In the case of depression, portions of three different networks (the cognitive control network, the default mode network and the affective network) which are related with conflict resolution, making decisions, behavior, regulate memory and future planning present increased function in MRI's. These three increased connectivity networks converged specifically on the dorsal nexus. The dorsal nexus has extremely high connectivity with large regions including dorso lateral prefrontal cortex, dorso medial prefrontal cortex, ventral medial prefrontal cortex, pregenual an subgenual cortex, posterior cingulate, and precuneus. Because these networks can be determined for each individual based on the strength of correlation to an a priori seed location, group statistical differences in networks can be evaluated on an image – wide basis.

==Treatment==
Treating the symptoms of depression has the purpose of reduce and control the dysfunction that patients could have in any areas of their life. The choice of treatment is based on the needs of the patient and can include drugs, therapy and other similar treatments. Regardless of the chosen treatment, it is necessary to consider possible side effects.
In the case of depression associated with dorsal nexus and other associated structures, reducing the increased connectivity might play a critical role reducing depression symptomatology and thus represent a potential therapy target for affective disorders.

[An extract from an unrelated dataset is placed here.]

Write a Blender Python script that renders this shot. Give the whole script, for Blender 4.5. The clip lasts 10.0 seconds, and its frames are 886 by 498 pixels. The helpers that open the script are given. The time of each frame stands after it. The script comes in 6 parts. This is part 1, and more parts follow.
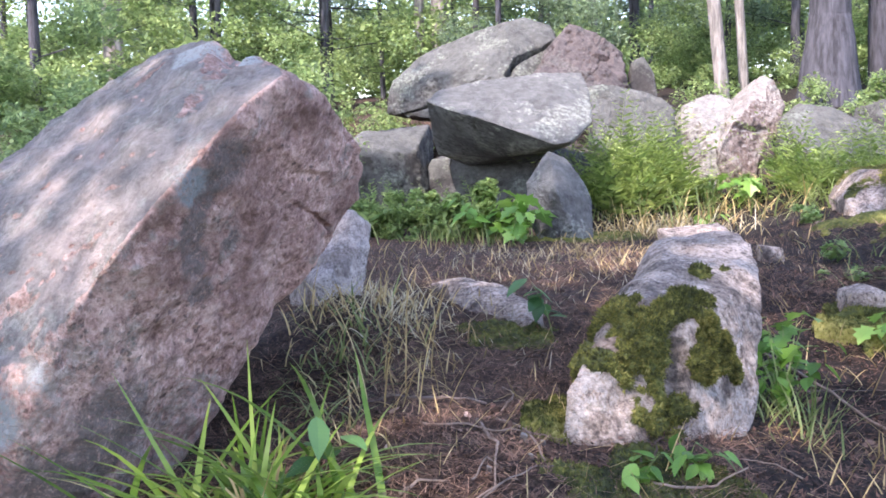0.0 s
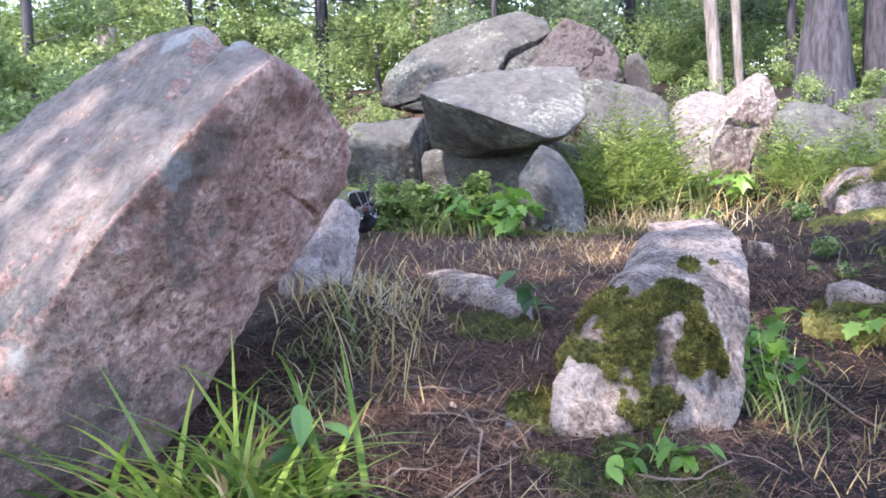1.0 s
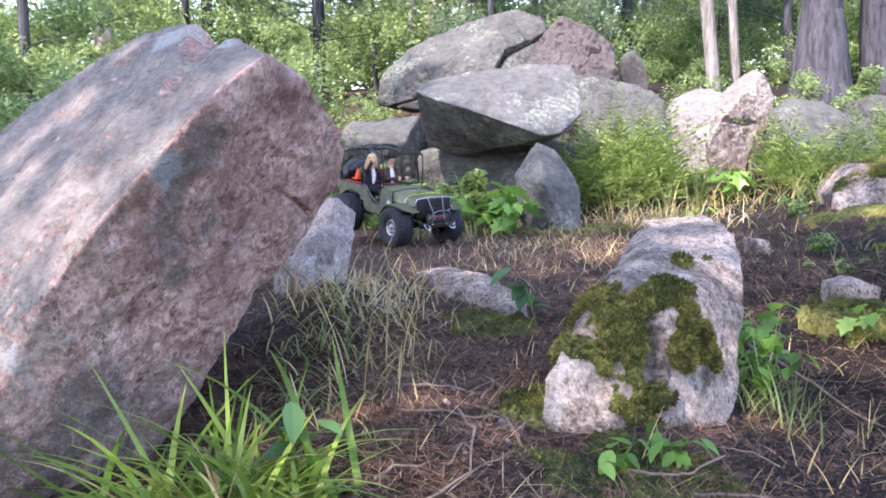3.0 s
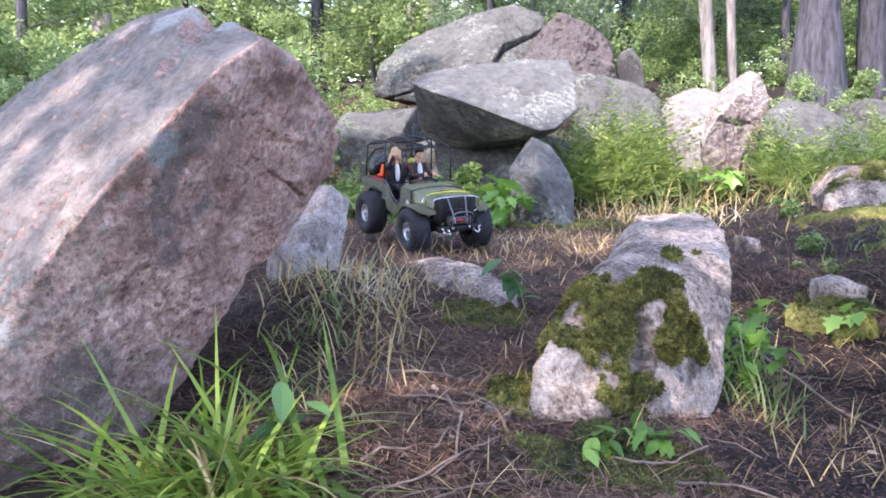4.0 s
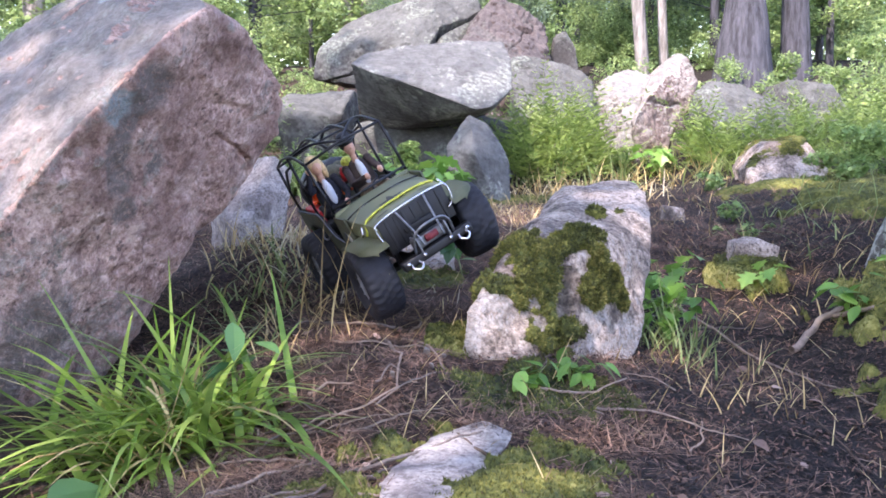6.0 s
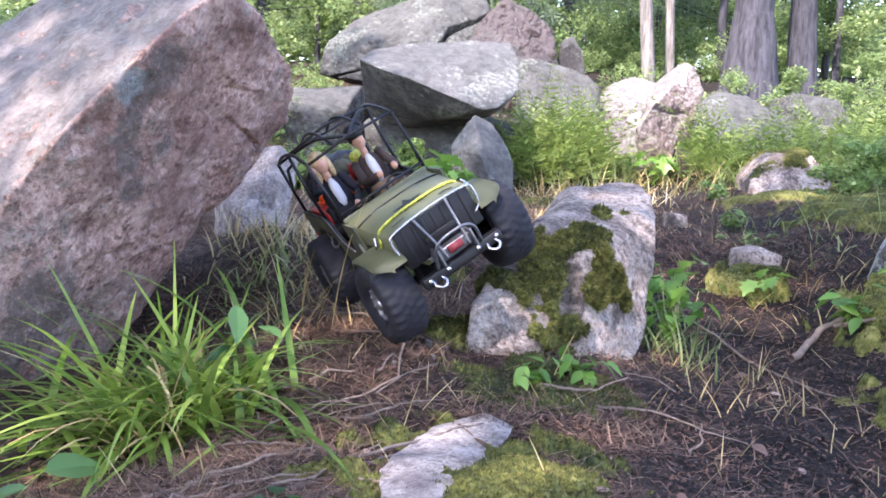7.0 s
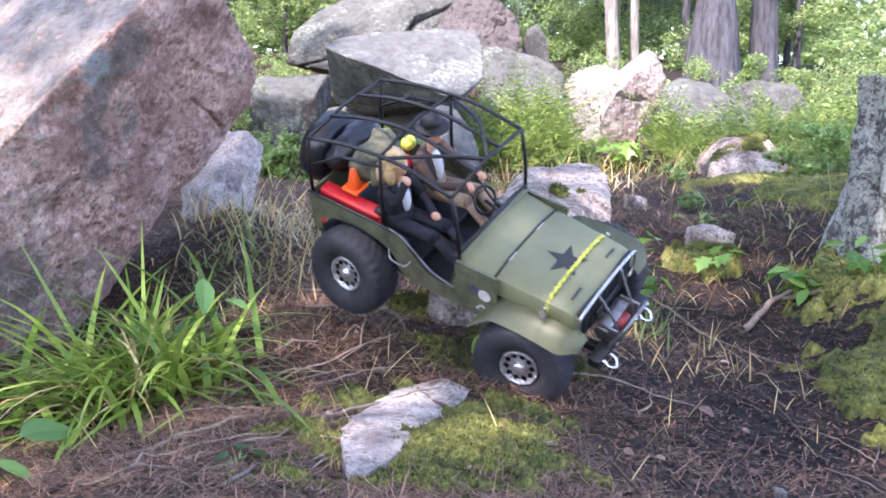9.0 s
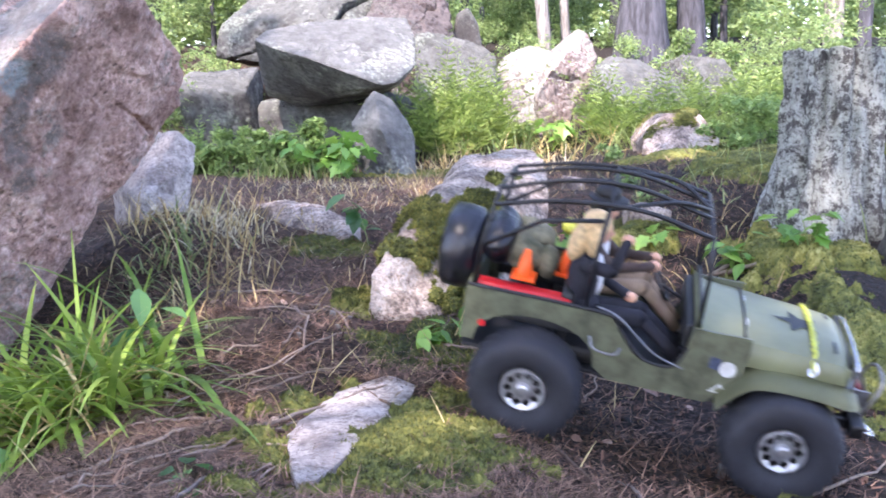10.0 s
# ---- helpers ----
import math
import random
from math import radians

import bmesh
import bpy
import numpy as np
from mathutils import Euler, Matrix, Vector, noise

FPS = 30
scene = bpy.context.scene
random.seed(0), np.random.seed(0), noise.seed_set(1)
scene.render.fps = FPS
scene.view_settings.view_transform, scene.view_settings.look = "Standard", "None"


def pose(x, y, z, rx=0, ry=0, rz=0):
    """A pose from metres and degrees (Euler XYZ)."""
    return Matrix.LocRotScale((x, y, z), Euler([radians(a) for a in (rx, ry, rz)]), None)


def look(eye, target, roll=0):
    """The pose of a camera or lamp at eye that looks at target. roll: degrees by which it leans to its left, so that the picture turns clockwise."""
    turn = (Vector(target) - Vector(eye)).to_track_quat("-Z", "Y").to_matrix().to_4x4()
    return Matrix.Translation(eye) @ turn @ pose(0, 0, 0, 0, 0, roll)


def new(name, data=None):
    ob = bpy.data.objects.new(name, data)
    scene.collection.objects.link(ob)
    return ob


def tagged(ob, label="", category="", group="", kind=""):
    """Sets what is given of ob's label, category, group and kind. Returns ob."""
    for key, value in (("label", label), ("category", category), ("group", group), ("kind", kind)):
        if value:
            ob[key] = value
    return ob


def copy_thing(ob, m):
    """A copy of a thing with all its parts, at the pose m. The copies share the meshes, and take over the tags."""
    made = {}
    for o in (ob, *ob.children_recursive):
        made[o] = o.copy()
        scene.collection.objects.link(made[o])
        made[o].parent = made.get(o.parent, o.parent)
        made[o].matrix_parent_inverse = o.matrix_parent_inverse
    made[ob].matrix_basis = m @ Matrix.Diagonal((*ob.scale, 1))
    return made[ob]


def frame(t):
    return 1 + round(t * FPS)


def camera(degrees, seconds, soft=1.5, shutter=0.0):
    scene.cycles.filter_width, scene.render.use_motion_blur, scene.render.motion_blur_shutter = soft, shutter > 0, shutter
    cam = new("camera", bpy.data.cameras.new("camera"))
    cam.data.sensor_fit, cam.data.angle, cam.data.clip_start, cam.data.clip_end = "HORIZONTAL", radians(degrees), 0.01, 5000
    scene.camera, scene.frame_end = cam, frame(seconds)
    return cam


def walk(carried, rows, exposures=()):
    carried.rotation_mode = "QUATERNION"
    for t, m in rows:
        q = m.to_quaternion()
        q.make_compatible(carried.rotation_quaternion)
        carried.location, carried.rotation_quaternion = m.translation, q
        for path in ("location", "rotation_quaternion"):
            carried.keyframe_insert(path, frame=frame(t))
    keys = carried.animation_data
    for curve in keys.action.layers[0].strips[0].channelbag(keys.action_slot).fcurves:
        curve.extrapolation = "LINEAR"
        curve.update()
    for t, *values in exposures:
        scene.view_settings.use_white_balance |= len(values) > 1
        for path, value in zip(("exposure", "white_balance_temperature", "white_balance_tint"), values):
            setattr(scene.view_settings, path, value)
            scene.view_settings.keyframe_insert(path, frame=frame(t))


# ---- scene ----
# camera and its way
cam = camera(50.0, 10.0, shutter=0.35, soft=1.7)
PATH = [
    (0, (0.039, 0.123, 0.517), (-0.136, 2.106, 0.318), -1.4),
    (0.5, (0.039, 0.127, 0.509), (-0.136, 2.108, 0.302), -0.6),
    (1, (0.049, 0.131, 0.507), (-0.113, 2.113, 0.296), -0.6),
    (1.5, (0.057, 0.145, 0.51), (-0.089, 2.128, 0.299), -0.7),
    (2, (0.061, 0.142, 0.504), (-0.077, 2.128, 0.306), 0.2),
    (3.5, (0.06, 0.124, 0.501), (-0.108, 2.105, 0.282), -1.3),
    (4, (0.065, 0.116, 0.491), (-0.082, 2.099, 0.268), 0.5),
    (4.5, (0.066, 0.109, 0.485), (-0.064, 2.093, 0.269), 1.0),
    (4.8, (0.071, 0.086, 0.489), (-0.027, 2.07, 0.263), 0.6),
    (5, (0.079, 0.043, 0.497), (0.041, 2.027, 0.251), -0.2),
    (5.5, (0.08, -0.008, 0.467), (0.052, 1.976, 0.221), -0.5),
    (7, (0.063, -0.009, 0.425), (0.045, 1.976, 0.186), 2.5),
    (7.5, (0.06, -0.019, 0.413), (0.031, 1.965, 0.166), 2.4),
    (8, (0.063, -0.024, 0.413), (0.037, 1.961, 0.174), 2.3),
    (8.5, (0.072, -0.056, 0.41), (0.068, 1.929, 0.164), 2.2),
    (9, (0.084, -0.073, 0.404), (0.127, 1.91, 0.15), 2.1),
    (9.5, (0.073, -0.074, 0.408), (0.161, 1.907, 0.147), -0.2),
    (10, (0.09, -0.065, 0.42), (0.253, 1.908, 0.135), -0.4),
]
walk(cam, [(t, look(eye, target, roll)) for t, eye, target, roll in PATH],
     exposures=[(0, 2.33, 6620, 28), (4.5, 2.43, 6600, 29), (7.5, 2.57, 6580, 29), (10, 2.76, 6600, 29)])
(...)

Since glutamate is the most abundant and major excitatory neurotransmitter in the brain, pathophysiological changes in glutamatergic signaling are likely to affect neurobehavioral plasticity, information processing and large-scales changes in functional brain connectivity. Ketamine, a fast-acting general anesthetic derived from phencyclidine and use as a pediatric inductor, plays a non-well known role in the neural network dynamics at the healthy brain. The administration of ketamine in abnormal brain has the potential of reduce the increased function of the networks that are seen in depression. The therapeutic potential of ketamine may be explained by reversing disturbances in the glutamatergic system and restoring parts of a disrupted neurobehavioral homeostasis where several structural, metabolic, and functional abnormalities have taken place. Long term ketamine treatments lead to cognitive impairment including problems of short-term memory, visual and verbal memory. On the other hand, short-term treatments are generally well tolerated and any damage may be reversible.

Electroconvulsive therapy (ECT) significantly reduces functional connectivity between the dorsolateral prefrontal cortex (Dorsal nexus) and the anterior cingulate cortex, the medial prefrontal cortex, and other areas implicated in major depression. Although electroconvulsive therapy has been used as a treatment for depression since 1930, it has several side effects as loss of memory, confusion and difficulties in forming new memories. Because of this reasons, this kind of treatment is limited to severely damaged patients.